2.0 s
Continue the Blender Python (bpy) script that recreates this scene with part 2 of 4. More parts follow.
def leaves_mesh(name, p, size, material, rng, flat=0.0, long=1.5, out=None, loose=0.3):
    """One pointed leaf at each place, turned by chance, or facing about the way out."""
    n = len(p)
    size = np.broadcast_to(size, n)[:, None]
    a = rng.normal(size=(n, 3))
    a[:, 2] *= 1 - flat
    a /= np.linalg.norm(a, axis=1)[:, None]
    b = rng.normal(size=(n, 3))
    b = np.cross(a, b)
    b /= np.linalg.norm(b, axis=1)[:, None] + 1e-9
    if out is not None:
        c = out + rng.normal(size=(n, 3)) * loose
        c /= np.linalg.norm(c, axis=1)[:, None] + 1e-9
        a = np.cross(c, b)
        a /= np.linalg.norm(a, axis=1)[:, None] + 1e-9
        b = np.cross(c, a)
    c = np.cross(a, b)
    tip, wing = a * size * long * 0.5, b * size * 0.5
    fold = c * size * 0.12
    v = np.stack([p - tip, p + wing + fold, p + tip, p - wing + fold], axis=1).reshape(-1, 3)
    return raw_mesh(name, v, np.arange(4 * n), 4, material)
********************
Copy out each line exactly.

• RESPONSE:
2.0 s
Continue the Blender Python (bpy) script that recreates this scene with part 2 of 4. More parts follow.
def leaves_mesh(name, p, size, material, rng, flat=0.0, long=1.5, out=None, loose=0.3):
    """One pointed leaf at each place, turned by chance, or facing about the way out."""
    n = len(p)
    size = np.broadcast_to(size, n)[:, None]
    a = rng.normal(size=(n, 3))
    a[:, 2] *= 1 - flat
    a /= np.linalg.norm(a, axis=1)[:, None]
    b = rng.normal(size=(n, 3))
    b = np.cross(a, b)
    b /= np.linalg.norm(b, axis=1)[:, None] + 1e-9
    if out is not None:
        c = out + rng.normal(size=(n, 3)) * loose
        c /= np.linalg.norm(c, axis=1)[:, None] + 1e-9
        a = np.cross(c, b)
        a /= np.linalg.norm(a, axis=1)[:, None] + 1e-9
        b = np.cross(c, a)
    c = np.cross(a, b)
    tip, wing = a * size * long * 0.5, b * size * 0.5
    fold = c * size * 0.12
    v = np.stack([p - tip, p + wing + fold, p + tip, p - wing + fold], axis=1).reshape(-1, 3)
    return raw_mesh(name, v, np.arange(4 * n), 4, material)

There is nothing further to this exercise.